REQUIREMENT — Reproduce the span that opens at the line containing "5 of 6. More parts follow." and closes at the line containing "parent, sharp=40), 0.003)", both lines included, without alteration and without any other line.

<<<<

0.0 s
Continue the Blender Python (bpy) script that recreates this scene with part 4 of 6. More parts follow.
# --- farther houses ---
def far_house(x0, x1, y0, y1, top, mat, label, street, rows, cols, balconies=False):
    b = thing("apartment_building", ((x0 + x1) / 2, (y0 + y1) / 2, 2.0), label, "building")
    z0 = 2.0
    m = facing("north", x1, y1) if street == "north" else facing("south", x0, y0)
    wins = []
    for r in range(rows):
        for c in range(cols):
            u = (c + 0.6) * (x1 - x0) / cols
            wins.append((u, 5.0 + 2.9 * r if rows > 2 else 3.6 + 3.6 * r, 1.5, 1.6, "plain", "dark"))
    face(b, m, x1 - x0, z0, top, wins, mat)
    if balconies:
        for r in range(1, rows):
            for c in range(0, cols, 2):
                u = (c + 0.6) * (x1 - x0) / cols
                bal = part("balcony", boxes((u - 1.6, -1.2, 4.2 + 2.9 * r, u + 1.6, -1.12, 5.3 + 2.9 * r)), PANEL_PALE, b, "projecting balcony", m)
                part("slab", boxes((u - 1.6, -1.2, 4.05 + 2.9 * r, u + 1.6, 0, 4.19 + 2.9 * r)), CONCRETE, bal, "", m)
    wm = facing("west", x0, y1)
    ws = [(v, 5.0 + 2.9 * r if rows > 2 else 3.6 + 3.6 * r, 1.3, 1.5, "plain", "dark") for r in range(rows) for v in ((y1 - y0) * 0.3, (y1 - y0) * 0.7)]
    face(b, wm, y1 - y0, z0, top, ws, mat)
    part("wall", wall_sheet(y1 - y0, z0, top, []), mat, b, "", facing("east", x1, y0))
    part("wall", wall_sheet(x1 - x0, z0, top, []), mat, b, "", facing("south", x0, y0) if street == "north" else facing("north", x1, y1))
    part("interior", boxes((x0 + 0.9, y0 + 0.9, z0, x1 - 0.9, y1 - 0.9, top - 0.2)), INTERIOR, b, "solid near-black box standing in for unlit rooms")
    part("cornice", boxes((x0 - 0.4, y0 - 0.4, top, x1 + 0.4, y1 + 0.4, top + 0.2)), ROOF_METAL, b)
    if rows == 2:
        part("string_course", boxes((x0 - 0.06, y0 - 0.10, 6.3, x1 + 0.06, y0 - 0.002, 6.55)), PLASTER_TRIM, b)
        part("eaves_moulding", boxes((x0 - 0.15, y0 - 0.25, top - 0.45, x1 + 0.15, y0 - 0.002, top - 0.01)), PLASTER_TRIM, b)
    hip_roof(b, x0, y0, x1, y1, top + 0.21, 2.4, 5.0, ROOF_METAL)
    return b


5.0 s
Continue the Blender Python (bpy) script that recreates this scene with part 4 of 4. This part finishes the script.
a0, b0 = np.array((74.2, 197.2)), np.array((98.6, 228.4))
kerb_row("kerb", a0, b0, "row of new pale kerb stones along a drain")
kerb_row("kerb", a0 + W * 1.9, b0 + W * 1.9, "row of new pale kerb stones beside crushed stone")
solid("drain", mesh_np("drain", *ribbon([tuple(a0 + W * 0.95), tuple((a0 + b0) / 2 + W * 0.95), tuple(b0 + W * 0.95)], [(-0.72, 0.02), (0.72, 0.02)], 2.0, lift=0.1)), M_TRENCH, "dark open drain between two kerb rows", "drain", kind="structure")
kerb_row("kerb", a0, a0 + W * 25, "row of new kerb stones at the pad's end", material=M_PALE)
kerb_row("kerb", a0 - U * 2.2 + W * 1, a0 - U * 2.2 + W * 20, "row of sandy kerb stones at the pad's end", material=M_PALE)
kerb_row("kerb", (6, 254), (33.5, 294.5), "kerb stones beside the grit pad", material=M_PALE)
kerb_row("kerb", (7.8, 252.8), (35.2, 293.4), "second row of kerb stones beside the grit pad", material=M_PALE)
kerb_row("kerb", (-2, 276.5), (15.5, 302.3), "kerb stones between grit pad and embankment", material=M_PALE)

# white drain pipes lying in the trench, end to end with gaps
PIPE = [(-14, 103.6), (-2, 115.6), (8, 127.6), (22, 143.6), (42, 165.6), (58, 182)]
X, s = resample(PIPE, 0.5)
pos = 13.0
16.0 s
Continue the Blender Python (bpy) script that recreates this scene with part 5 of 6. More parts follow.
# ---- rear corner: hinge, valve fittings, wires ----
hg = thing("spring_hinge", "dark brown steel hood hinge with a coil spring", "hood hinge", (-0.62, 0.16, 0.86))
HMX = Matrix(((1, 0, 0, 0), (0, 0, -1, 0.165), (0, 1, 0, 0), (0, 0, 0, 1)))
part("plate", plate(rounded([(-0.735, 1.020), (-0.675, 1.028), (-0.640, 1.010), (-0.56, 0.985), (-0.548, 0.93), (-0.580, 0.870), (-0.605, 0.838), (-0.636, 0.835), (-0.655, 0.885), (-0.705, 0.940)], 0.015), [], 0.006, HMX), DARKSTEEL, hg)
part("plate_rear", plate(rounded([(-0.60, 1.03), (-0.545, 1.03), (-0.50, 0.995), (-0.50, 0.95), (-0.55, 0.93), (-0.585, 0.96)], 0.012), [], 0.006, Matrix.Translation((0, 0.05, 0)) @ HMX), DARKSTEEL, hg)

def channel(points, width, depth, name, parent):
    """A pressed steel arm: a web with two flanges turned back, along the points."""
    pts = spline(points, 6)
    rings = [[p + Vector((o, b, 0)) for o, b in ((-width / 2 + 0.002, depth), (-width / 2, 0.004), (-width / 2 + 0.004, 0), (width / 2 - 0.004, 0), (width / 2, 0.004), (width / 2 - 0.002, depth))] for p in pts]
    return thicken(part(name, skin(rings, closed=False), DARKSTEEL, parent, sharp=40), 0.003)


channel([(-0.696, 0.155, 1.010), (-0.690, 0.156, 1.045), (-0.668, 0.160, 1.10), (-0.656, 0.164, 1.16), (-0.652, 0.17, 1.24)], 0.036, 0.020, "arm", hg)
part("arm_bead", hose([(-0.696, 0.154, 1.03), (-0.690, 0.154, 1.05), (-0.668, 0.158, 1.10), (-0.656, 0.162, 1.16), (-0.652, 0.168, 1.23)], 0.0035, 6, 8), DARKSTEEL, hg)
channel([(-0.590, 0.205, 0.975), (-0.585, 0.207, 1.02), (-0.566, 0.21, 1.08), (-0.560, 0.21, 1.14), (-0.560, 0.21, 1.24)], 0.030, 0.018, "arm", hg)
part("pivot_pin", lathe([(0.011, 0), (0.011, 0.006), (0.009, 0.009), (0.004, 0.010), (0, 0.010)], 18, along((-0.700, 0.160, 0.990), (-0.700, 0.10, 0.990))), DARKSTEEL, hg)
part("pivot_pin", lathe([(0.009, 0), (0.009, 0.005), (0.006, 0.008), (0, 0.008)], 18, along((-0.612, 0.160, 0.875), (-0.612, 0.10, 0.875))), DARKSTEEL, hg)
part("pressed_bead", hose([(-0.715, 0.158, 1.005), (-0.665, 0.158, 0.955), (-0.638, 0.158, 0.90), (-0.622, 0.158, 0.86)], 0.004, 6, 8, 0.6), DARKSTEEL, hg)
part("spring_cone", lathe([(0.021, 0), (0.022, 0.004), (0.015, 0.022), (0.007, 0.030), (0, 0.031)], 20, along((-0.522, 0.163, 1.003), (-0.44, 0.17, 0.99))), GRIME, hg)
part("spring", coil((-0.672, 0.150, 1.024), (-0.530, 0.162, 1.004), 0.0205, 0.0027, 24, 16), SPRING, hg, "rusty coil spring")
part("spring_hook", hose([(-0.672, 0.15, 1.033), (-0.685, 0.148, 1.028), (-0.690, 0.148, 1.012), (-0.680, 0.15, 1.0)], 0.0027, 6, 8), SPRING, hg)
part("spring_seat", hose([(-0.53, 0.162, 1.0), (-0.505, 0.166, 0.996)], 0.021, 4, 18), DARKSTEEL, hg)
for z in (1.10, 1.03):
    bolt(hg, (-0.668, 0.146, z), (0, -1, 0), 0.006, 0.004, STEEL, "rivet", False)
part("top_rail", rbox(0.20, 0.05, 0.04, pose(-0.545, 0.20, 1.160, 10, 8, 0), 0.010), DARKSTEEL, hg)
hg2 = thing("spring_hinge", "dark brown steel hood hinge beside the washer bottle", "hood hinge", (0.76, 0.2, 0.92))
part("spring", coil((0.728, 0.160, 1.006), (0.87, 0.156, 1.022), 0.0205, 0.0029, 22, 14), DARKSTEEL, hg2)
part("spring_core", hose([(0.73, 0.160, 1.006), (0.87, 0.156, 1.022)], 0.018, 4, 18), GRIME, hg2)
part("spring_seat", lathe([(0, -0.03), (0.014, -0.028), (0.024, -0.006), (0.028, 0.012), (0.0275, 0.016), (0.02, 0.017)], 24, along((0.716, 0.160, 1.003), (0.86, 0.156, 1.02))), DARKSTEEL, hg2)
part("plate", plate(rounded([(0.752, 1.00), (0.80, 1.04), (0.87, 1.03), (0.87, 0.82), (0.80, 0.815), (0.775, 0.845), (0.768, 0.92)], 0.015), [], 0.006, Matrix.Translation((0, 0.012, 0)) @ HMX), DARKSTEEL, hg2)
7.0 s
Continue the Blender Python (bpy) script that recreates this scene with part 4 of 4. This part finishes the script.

>>>>

PROBLEM SOLUTION —
Continue the Blender Python (bpy) script that recreates this scene with part 5 of 6. More parts follow.
# ---- rear corner: hinge, valve fittings, wires ----
hg = thing("spring_hinge", "dark brown steel hood hinge with a coil spring", "hood hinge", (-0.62, 0.16, 0.86))
HMX = Matrix(((1, 0, 0, 0), (0, 0, -1, 0.165), (0, 1, 0, 0), (0, 0, 0, 1)))
part("plate", plate(rounded([(-0.735, 1.020), (-0.675, 1.028), (-0.640, 1.010), (-0.56, 0.985), (-0.548, 0.93), (-0.580, 0.870), (-0.605, 0.838), (-0.636, 0.835), (-0.655, 0.885), (-0.705, 0.940)], 0.015), [], 0.006, HMX), DARKSTEEL, hg)
part("plate_rear", plate(rounded([(-0.60, 1.03), (-0.545, 1.03), (-0.50, 0.995), (-0.50, 0.95), (-0.55, 0.93), (-0.585, 0.96)], 0.012), [], 0.006, Matrix.Translation((0, 0.05, 0)) @ HMX), DARKSTEEL, hg)

def channel(points, width, depth, name, parent):
    """A pressed steel arm: a web with two flanges turned back, along the points."""
    pts = spline(points, 6)
    rings = [[p + Vector((o, b, 0)) for o, b in ((-width / 2 + 0.002, depth), (-width / 2, 0.004), (-width / 2 + 0.004, 0), (width / 2 - 0.004, 0), (width / 2, 0.004), (width / 2 - 0.002, depth))] for p in pts]
    return thicken(part(name, skin(rings, closed=False), DARKSTEEL, parent, sharp=40), 0.003)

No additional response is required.